** start **

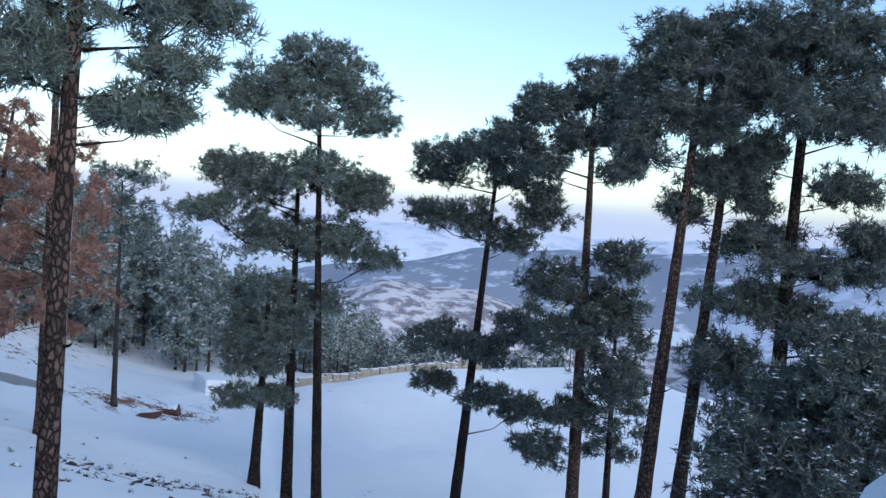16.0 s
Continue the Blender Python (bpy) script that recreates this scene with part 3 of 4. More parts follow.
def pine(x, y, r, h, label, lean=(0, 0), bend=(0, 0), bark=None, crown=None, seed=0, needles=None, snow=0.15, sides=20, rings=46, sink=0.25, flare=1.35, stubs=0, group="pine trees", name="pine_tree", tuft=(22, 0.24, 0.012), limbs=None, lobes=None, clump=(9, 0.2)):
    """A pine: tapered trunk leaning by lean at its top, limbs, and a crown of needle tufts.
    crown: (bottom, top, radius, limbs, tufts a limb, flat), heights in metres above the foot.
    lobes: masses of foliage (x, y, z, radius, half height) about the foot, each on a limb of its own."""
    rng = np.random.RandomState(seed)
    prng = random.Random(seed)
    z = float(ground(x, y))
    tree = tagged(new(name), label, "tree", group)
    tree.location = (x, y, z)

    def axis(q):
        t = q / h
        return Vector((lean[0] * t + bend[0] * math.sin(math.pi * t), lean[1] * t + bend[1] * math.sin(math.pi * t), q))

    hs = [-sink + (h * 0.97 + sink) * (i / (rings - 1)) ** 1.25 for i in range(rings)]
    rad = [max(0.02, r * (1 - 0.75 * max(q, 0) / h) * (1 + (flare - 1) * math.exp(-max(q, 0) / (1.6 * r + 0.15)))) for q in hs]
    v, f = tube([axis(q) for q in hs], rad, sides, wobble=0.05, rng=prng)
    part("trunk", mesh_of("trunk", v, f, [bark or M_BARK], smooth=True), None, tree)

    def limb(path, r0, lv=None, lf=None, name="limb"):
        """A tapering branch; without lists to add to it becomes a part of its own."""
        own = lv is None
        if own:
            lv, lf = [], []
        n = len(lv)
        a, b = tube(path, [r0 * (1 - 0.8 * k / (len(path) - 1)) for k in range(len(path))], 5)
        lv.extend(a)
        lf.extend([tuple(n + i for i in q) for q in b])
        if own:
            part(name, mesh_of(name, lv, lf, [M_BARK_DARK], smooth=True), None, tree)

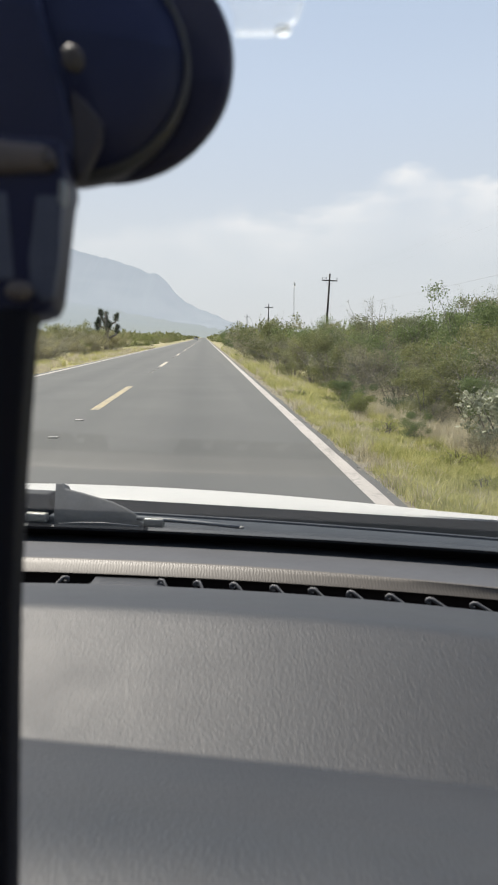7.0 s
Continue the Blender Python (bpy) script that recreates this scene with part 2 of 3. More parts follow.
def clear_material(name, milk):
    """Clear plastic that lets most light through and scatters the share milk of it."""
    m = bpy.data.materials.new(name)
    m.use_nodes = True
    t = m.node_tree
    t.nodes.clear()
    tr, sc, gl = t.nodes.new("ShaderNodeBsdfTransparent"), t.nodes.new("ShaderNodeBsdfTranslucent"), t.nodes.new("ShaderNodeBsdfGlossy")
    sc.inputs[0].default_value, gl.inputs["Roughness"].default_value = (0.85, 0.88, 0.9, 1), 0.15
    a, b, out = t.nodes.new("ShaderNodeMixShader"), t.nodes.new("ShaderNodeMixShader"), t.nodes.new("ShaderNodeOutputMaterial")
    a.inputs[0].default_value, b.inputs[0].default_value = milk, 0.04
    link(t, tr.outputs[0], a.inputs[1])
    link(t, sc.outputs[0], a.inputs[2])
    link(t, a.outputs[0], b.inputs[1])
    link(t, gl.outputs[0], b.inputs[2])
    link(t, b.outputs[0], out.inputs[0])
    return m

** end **

## Task to complete
Extract the closing run of lines, starting with the one containing "3. More parts follow." and ending at the last, exactly as written.

## Exercise output
Continue the Blender Python (bpy) script that recreates this scene with part 2 of 3. More parts follow.
def clear_material(name, milk):
    """Clear plastic that lets most light through and scatters the share milk of it."""
    m = bpy.data.materials.new(name)
    m.use_nodes = True
    t = m.node_tree
    t.nodes.clear()
    tr, sc, gl = t.nodes.new("ShaderNodeBsdfTransparent"), t.nodes.new("ShaderNodeBsdfTranslucent"), t.nodes.new("ShaderNodeBsdfGlossy")
    sc.inputs[0].default_value, gl.inputs["Roughness"].default_value = (0.85, 0.88, 0.9, 1), 0.15
    a, b, out = t.nodes.new("ShaderNodeMixShader"), t.nodes.new("ShaderNodeMixShader"), t.nodes.new("ShaderNodeOutputMaterial")
    a.inputs[0].default_value, b.inputs[0].default_value = milk, 0.04
    link(t, tr.outputs[0], a.inputs[1])
    link(t, sc.outputs[0], a.inputs[2])
    link(t, a.outputs[0], b.inputs[1])
    link(t, gl.outputs[0], b.inputs[2])
    link(t, b.outputs[0], out.inputs[0])
    return m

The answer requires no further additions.